9. Frequently Asked Questions (FAQ)

Q: What is the difference between the Y, Z, and 1 intensity bins?
A: They represent different ranges of minimum luminous output. Bin 1 has the highest output (16000-21000 mcd), followed by Bin Z (11500-16000 mcd), and then Bin Y (8500-11500 mcd). Selection depends on the brightness requirement of the application.

Q: Can I drive this LED at 30mA continuously?
A: Yes, 30mA is the maximum rated DC forward current. However, at elevated ambient temperatures (above 55°C), the current must be derated as specified. For optimal longevity and stable performance, operating at or below the typical 20mA is recommended.

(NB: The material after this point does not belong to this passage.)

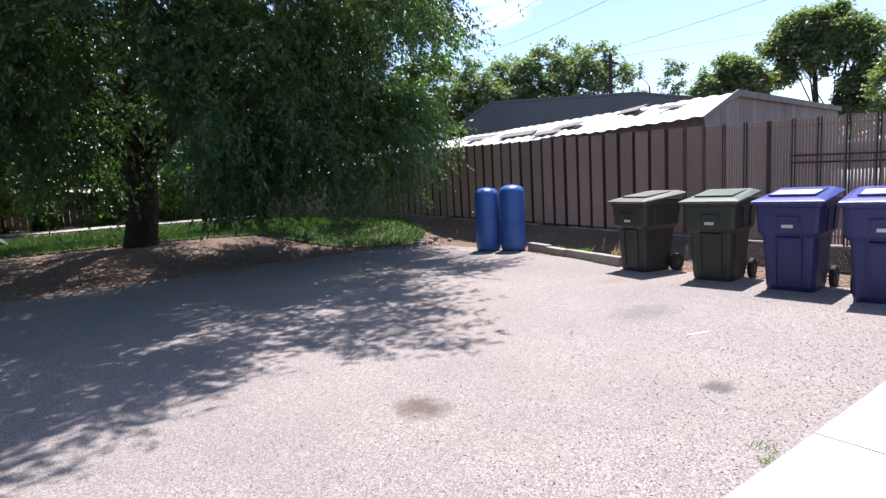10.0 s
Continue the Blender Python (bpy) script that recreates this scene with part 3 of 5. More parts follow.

Q: Why is there a 168-hour floor life after opening the bag?
A: The MSL 3 rating indicates the package absorbs moisture from the air. After 168 hours at factory floor conditions (<30°C/60% RH), the absorbed moisture may reach a level that could cause package damage (like cracking or delamination) during the high-temperature reflow soldering process. Exceeding this time requires baking to remove the moisture.

Q: Is an anti-static (ESD) precaution necessary?
A> Yes. The packaging is marked as containing Electrostatic Sensitive Devices. Standard ESD handling precautions, such as the use of grounded wrist straps and workstations, should be followed during manual handling to prevent damage from electrostatic discharge.

10. Operational Principles and Technology

This is a white LED based on InGaN (Indium Gallium Nitride) semiconductor technology. It generates blue light from the InGaN chip. This blue light then excites a phosphor layer inside the package. The phosphor down-converts a portion of the blue light into longer wavelengths (yellow, red), and the mixture of the remaining blue light and the phosphor-emitted light results in the perception of white light. The specific mix of phosphors determines the correlated color temperature (CCT) and chromaticity coordinates, which are controlled through the hue binning process. The water-clear epoxy package acts as both a protective enclosure and a primary optical element, shaping the light output into the specified viewing angle.